Here was a man who suffered throughout his life. His mother died when he was an adolescent. He was mentally unstable during much of his adulthood, suffering from depression at best and derangement at worst. And he was a gay man living in a society that considered homosexuality to be criminal.

As if these enormous hardships weren't enough, he had just as many barriers blocking him from his dreams to become a composer: he had almost no background in the subject, having chosen a more "respectable" career in law. He had little musical training and less compositional training. He knew nothing of harmony, counterpoint or music theory. Worst of all, his first attempts at composition have been charitably described as "feeble."

In short, he had a long, long list of potential excuses to quit. He could have easily given up and settled for being just another frustrated and depressed lawyer, rather than rising up to become one of history's best known classical music composers.

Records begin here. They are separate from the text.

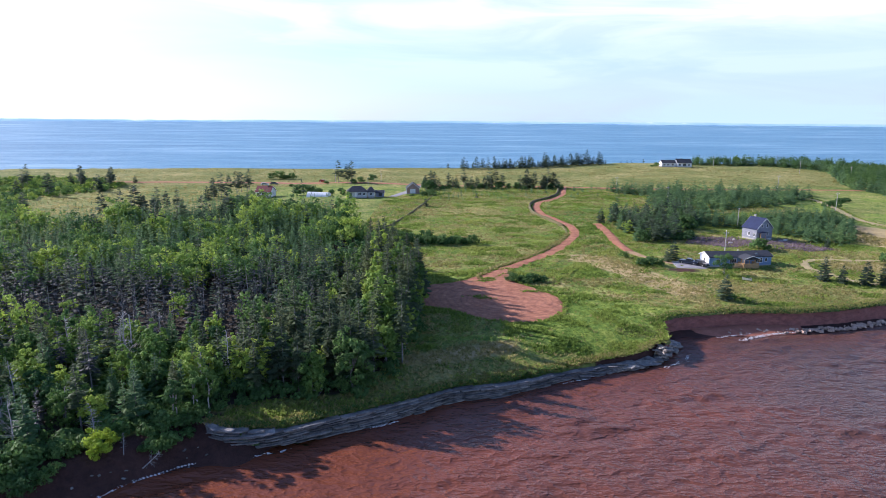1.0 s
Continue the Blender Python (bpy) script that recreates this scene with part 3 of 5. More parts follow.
def tree_proto(name, pair, leafmat, barkmat, label, category, group, crown="crown"):
    t = thing(name, pose(0, 0, -500), label, category, group)
    part("trunk", pair[0], barkmat, t)
    part(crown, pair[1], leafmat, t)
    return t


def drop(t):
    for o in (*t.children_recursive, t):
        bpy.data.objects.remove(o)


def stand(proto, x, y, s=1.0, turn=0.0, lean=0.0, sz=1.0, dz=0.0):
    ob = copy_thing(proto, pose(x, y, float(height(x, y)) - 0.05 + dz, lean, 0, turn))
    ob.scale = (s, s, s * sz)
    return ob


def mass(pairs, xs, ys, scales, picks, rng, dz=-0.05):
    """Many copies of plain meshes joined into one mesh, each with a tone of its own."""
    out, tones = [], []
    for x, y, s, k in zip(xs, ys, scales, picks):
        v, f = pairs[k]
        a = rng.uniform(0, 2 * np.pi)
        c, d = np.cos(a), np.sin(a)
        q = np.stack([(v[:, 0] * c - v[:, 1] * d) * s, (v[:, 0] * d + v[:, 1] * c) * s, v[:, 2] * s * rng.uniform(0.88, 1.12)], -1)
        out.append((q + (x, y, float(height(x, y)) + dz), f))
        tones.append(np.full(len(v), rng.random(), np.float32))
    me = np_mesh("mass", *join(out))
    me.attributes.new("tone", "FLOAT", "POINT").data.foreach_set("value", np.concatenate(tones))
    return me


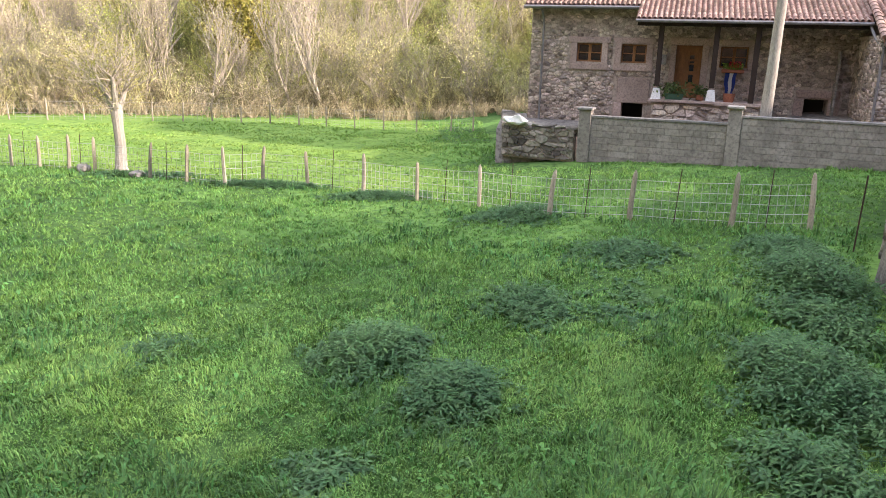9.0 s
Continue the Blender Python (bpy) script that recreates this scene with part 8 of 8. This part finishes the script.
def weeds(x, y, rx, ry, h, n, size, mat, label, seed, z=None):
    """A spreading patch of upright weeds: thin stalks, each hung with pairs of drooping pointed leaves."""
    g = np.random.default_rng(seed)
    th = thing("nettle_clump", x, y, float(field_z(x, y)) if z is None else z, 0, label, "weeds", group="weed patches")
    q = g.normal(size=(n, 2)) * 0.5
    rr = np.hypot(q[:, 0], q[:, 1])
    hh = h * np.clip(1.15 - 0.55 * rr ** 1.5, 0.3, 1.2) * g.uniform(0.7, 1.15, n)
    base = np.stack([q[:, 0] * rx, q[:, 1] * ry, 0 * rr], -1)
    if z is None:
        base[:, 2] = field_z(x + base[:, 0], y + base[:, 1]) - th.matrix_basis.translation.z - 0.02
    lean = g.normal(size=(n, 2)) * 0.16
    tip = base + np.stack([lean[:, 0] * hh, lean[:, 1] * hh, hh], -1)
    pairs = 9
    k = np.tile(np.linspace(0.3, 1.0, pairs), n)
    a = np.repeat(g.uniform(0, 6.28, n), pairs) + np.tile(np.arange(pairs) * 1.57, n)
    V, F = [], []
    for side in (0, np.pi):
        P = np.repeat(base, pairs, 0) * (1 - k[:, None]) + np.repeat(tip, pairs, 0) * k[:, None]
        b = a + side + g.normal(size=len(a)) * 0.3
        d = np.stack([np.cos(b), np.sin(b), g.uniform(-0.55, 0.35, len(b))], -1)
        w = np.stack([-np.sin(b), np.cos(b), 0 * b], -1)
        s_ = (size * g.uniform(0.6, 1.3, len(b)) * (1.25 - 0.6 * k))[:, None]
        quad = np.stack([P, P + d * s_ + w * s_ * 0.42, P + d * s_ * 2.3 - [0, 0, 0.3] * s_, P + d * s_ - w * s_ * 0.42], 1)
        V.append(quad.reshape(-1, 3))
    V = np.concatenate(V)
    f = np.arange(len(V)).reshape(-1, 4)
    np_mesh("leaves", V, np.concatenate([f[:, [0, 1, 2]], f[:, [0, 2, 3]]]), mat, th, kind="stuff")
    s1 = np.stack([base + [0.004, 0, 0], base - [0.004, 0, 0], tip], 1).reshape(-1, 3)
    np_mesh("stalk_tangle", s1, np.arange(len(s1)).reshape(-1, 3), mat, th, kind="stuff")
    return th


for i, (x, y, rx, ry, h, n, lab) in enumerate((
        (-9.6, -0.55, 0.85, 0.75, 0.42, 330, "dark nettle clump in the pasture"), (-8.2, 0.5, 0.8, 0.65, 0.36, 300, "dark nettle clump in the pasture"),
        (-7.4, 4.55, 1.4, 0.7, 0.42, 620, "large nettle bed against the terrace wall"), (-9.3, 5.5, 1.3, 0.6, 0.3, 240, "nettles against the terrace wall"),
        (-10.9, 6.2, 1.4, 0.7, 0.5, 420, "weed bank at the terrace corner"), (-12.8, 6.7, 1.4, 0.7, 0.34, 300, "low nettles below the dry wall"),
        (-13.8, 3.9, 1.2, 1.1, 0.17, 260, "patch of taller weeds near the fence"), (-11.2, 1.8, 1.0, 0.8, 0.22, 200, "small weed patch in the grass"),
        (-5.7, 3.7, 0.9, 0.5, 0.36, 200, "nettle bed near the wall's foot"), (-21.2, -1.3, 0.7, 1.5, 0.2, 300, "rank weeds along the fence"), (-22.9, -5.0, 0.5, 1.9, 0.2, 320, "dark weeds along the fence"),
        (-18.0, 2.4, 1.2, 1.2, 0.2, 300, "rank weeds along the fence"), (-24.2, -9.3, 0.6, 1.7, 0.18, 220, "rank weeds at the tree's foot"),
        (-9.8, -3.6, 0.6, 0.5, 0.13, 90, "low broad-leaved weeds in the grass"), (-6.6, -0.9, 0.6, 0.5, 0.13, 90, "low broad-leaved weeds in the grass"), (-10.6, 3.3, 1.5, 0.9, 0.13, 90, "low nettle patch in the grass"))):
    weeds(x, y, rx, ry, h, n, 0.05 if h > 0.2 else 0.06, WEED_LEAF, lab, 200 + i)
for i, (x, y, rx, ry, h, n, lab) in enumerate((
        (-9.6, 8.4, 0.7, 0.5, 0.2, 420, "bright green grassy mound on the terrace corner"), (-10.5, 8.2, 0.7, 0.45, 0.22, 420, "bright green grassy mound on the terrace corner"),
        (-8.8, 7.9, 0.6, 0.4, 0.17, 320, "grass growing over the old tyres"), (-8.1, 7.6, 0.5, 0.35, 0.14, 260, "grass growing over the old tyres"),
        (-6.95, 7.0, 0.28, 0.28, 0.3, 160, "grass sprouting out of the tyre"), (-7.4, 7.5, 0.5, 0.35, 0.13, 200, "grass tuft beside the tyre"),
        (-9.4, 9.3, 0.6, 0.35, 0.2, 220, "grass before the brick pier"), (-7.7, 8.7, 0.5, 0.35, 0.1, 140, "low grass by the brushwood"), (-3.0, 4.3, 0.5, 0.3, 0.12, 200, "grass tuft under the wire panel"))):
    z0 = 0.05 + 0.33 * math.exp(-(((x + 9.8) / 1.6) ** 2 + ((y - 8.6) / 1.2) ** 2))
    if "mound" in lab:
        weeds(x, y, 0.62, 0.42, 0.36, 300, 0.034, BRIGHT_LEAF, "bright green leafy clump on the terrace corner", 230 + i, z0)
        n //= 3
    th = thing("grass_tuft", x, y, z0, 0, lab, "grass", group="tufts on the terrace")
    q = g.normal(size=(n, 2)) * 0.5
    B = np.stack([q[:, 0] * rx, q[:, 1] * ry, 0.25 * h * np.clip(1 - (q ** 2).sum(1), 0, 1)], -1)
    np_mesh("leaves", *tufts(B, np.full(n, 1.15 * h) * np.clip(1.2 - (q ** 2).sum(1) * 0.4, 0.4, 1.2), np.full(n, 0.004), g, 7), BRIGHT_LEAF, th, kind="stuff")
# moss cushions, small leaves and loose chips over the terrace
n = 15000
x = g.uniform(-10.5, -1.5, n)
y = np.interp(x, EDGE_X, EDGE_Y) + 0.25 + g.uniform(0, 1, n) ** 1.1 * 5.5
ok = (y < 11.0) & (x < np.interp(y, [r[0] for r in ROAD], [r[1] for r in ROAD]) - 0.05) & (wave(x, y, 1.7, 4) + 0.5 * wave(x, y, 4.3, 1) > -0.1)
x, y = x[ok], y[ok]
mz = village_z(x, y) + 0.035 + 0.07 * wave(x, y, 0.9, 7) + 0.35 * np.exp(-(((x + 9.8) / 1.6) ** 2 + ((y - 8.6) / 1.2) ** 2))
tagged(np_mesh("moss_cushions", *leaf_arrays(np.stack([x, y, mz], -1), 0.012 + 0.02 * g.random(len(x)) ** 2, g, 1.6), SPURGE), "yellow-green moss and small leaves on the terrace", "moss", kind="stuff")
bush("weed_clump", -9.6, 10.0, 0.05, 0.45, 0.35, 0.5, 500, 0.05, BRIGHT_LEAF, "green weeds at the brick pier's foot", 303, category="weeds")
bush("weed_clump", -4.6, 18.0, 0.5, 0.3, 0.7, 0.2, 300, 0.04, BRIGHT_LEAF, "weeds at the foot of the barn wall", 304, category="weeds")
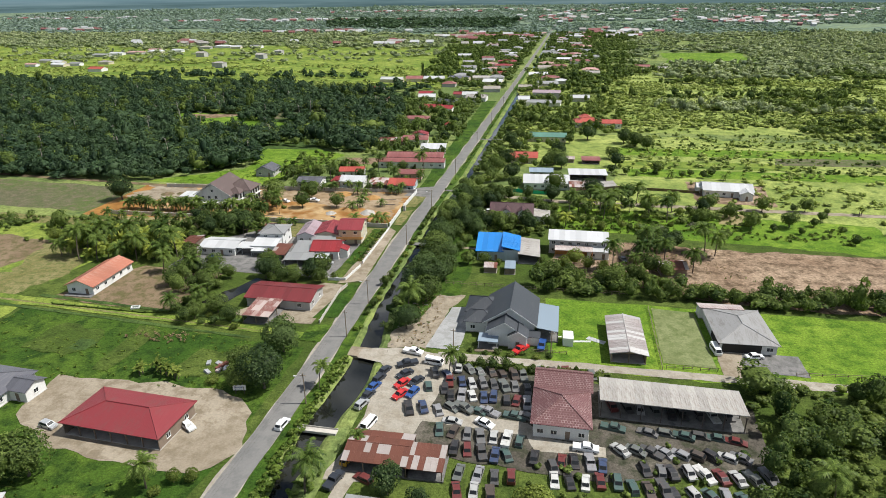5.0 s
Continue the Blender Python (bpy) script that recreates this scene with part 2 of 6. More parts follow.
CLEARED = ground_mat("cleared_ground", (0.215, 0.145, 0.095), (0.330, 0.245, 0.170), (0.115, 0.080, 0.050), 0.05, 0.22, 1.0, 0.95, 0.35)
LAWN = ground_mat("lawn", (0.034, 0.077, 0.010), (0.076, 0.126, 0.017), (0.022, 0.049, 0.008), 0.04, 0.22, 1.6, 0.95, 0.25)
LAWN_B = ground_mat("bright_lawn", (0.100, 0.182, 0.016), (0.178, 0.262, 0.032), (0.066, 0.132, 0.013), 0.04, 0.22, 1.6, 0.95, 0.2)
MEADOW = ground_mat("meadow", (0.054, 0.087, 0.015), (0.101, 0.133, 0.029), (0.042, 0.066, 0.013), 0.03, 0.22, 1.6, 0.95, 0.3)
YELLOW = ground_mat("yellow_meadow", (0.135, 0.195, 0.030), (0.250, 0.292, 0.058), (0.080, 0.132, 0.022), 0.022, 0.12, 1.2, 0.95, 0.3)
DULL = ground_mat("fallow_field", (0.095, 0.10, 0.052), (0.085, 0.115, 0.035), (0.14, 0.12, 0.078), 0.03, 0.25, 1.6)
LAND = ground_mat("open_land", (0.115, 0.160, 0.048), (0.215, 0.255, 0.078), (0.090, 0.132, 0.042), 0.009, 0.06, 0.6, 0.95, 0.4)
CONC = ground_mat("concrete_yard", (0.160, 0.156, 0.150), (0.208, 0.200, 0.192), (0.120, 0.118, 0.112), 0.08, 0.4, 3.0, 0.85, 0.01, lo=0.84, hi=1.14)
PAVE = ground_mat("pale_paving", (0.296, 0.300, 0.300), (0.344, 0.344, 0.340), (0.256, 0.256, 0.248), 0.08, 0.4, 3.0, 0.85, 0.01, lo=0.9, hi=1.08)
PLOT = ground_mat("dry_olive_plot", (0.153, 0.176, 0.074), (0.194, 0.216, 0.099), (0.117, 0.144, 0.054), 0.1, 0.3, 1.6, lo=0.8, hi=1.18)

LEAF_D = leaf_mat("dark_leaves", (0.015, 0.034, 0.014), (0.105, 0.152, 0.046), "object")
LEAF_M = leaf_mat("green_leaves", (0.024, 0.048, 0.013), (0.168, 0.222, 0.052), "object")
LEAF_Y = leaf_mat("light_leaves", (0.059, 0.088, 0.015), (0.218, 0.260, 0.055), "object")
LEAF_P = leaf_mat("palm_leaves", (0.027, 0.059, 0.013), (0.160, 0.218, 0.046), "object")
LEAF_PY = leaf_mat("yellow_palm_leaves", (0.11, 0.155, 0.026), (0.38, 0.42, 0.075), "object")
WOODS = leaf_mat("forest_leaves", (0.015, 0.036, 0.021), (0.088, 0.138, 0.062))
SCRUB = leaf_mat("scrub_leaves", (0.034, 0.067, 0.015), (0.207, 0.257, 0.059))
GRASSB = leaf_mat("grass_blades", (0.050, 0.091, 0.013), (0.155, 0.210, 0.039))
# pale blue-green: the haze of distance is mixed into this leaf colour
FARLEAF_HAZY = leaf_mat("hazy_far_leaves", (0.165, 0.225, 0.205), (0.290, 0.360, 0.290), grain=0.15)
DRYB = leaf_mat("dry_brush", (0.16, 0.11, 0.06), (0.36, 0.27, 0.17))
BARK = paint_mat("bark", (0.13, 0.105, 0.08), 0.95, 0.4)
TWIG = paint_mat("bare_twigs", (0.30, 0.27, 0.23), 0.95, 0.3)


def simple(name, c, rough=0.5, metal=0.0, spec=0.5):
    m, nt, p = base_mat(name, rough, metal, spec)
    g = ramp(nt, noise_node(nt, 4.0, 4), (0.3, k(c, 0.85)), (0.7, k(c, 1.1)))
    nt.links.new(g, p.inputs["Base Color"])
    return m


GLASS = simple("window_glass", (0.025, 0.03, 0.035), 0.08, 0, 0.6)
TYRE = simple("tyre_rubber", (0.02, 0.02, 0.02), 0.9)
LAMPM = simple("lamp_head", (0.7, 0.7, 0.7), 0.4)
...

Moreover, Tchaikovsky chose to build some exceptional habits that drove his outstanding creative output and productivity. He studied zealously, stayed humble and remained "skeptical of his own aptitude." And he composed in every spare moment. Tchaikovsky didn't sit around and wait for inspiration to come to him:

"I sit down to the piano regularly at nine-o'clock in the morning and Mesdames les Muses have learned to be on time for that rendezvous."

And, in a trait so rarely found in our relentlessly results-based society which seems to be increasingly focused on immediate success (or worse, success just for the sake of success): he placed process before product in his art. In a letter to his sister dating from in the early days of his musical education, he wrote:

"Do not imagine I dream of being a great artist. I only feel I must do the work for which I have a vocation. Whether I become a celebrated composer or only a struggling teacher--'tis all the same."

I've spend years confusing process with product in many areas of my life, particularly in my musical life years ago, when I was a young, perfectionist musician held back by the fear of making mistakes and looking foolish as a result. Only in the past few years, since I've begun writing, have I been able to (at times) get out from under my own perfectionism and concentrate on enjoying the creative process.

Once again, I thank this blog for introducing me to a new source of inspiration.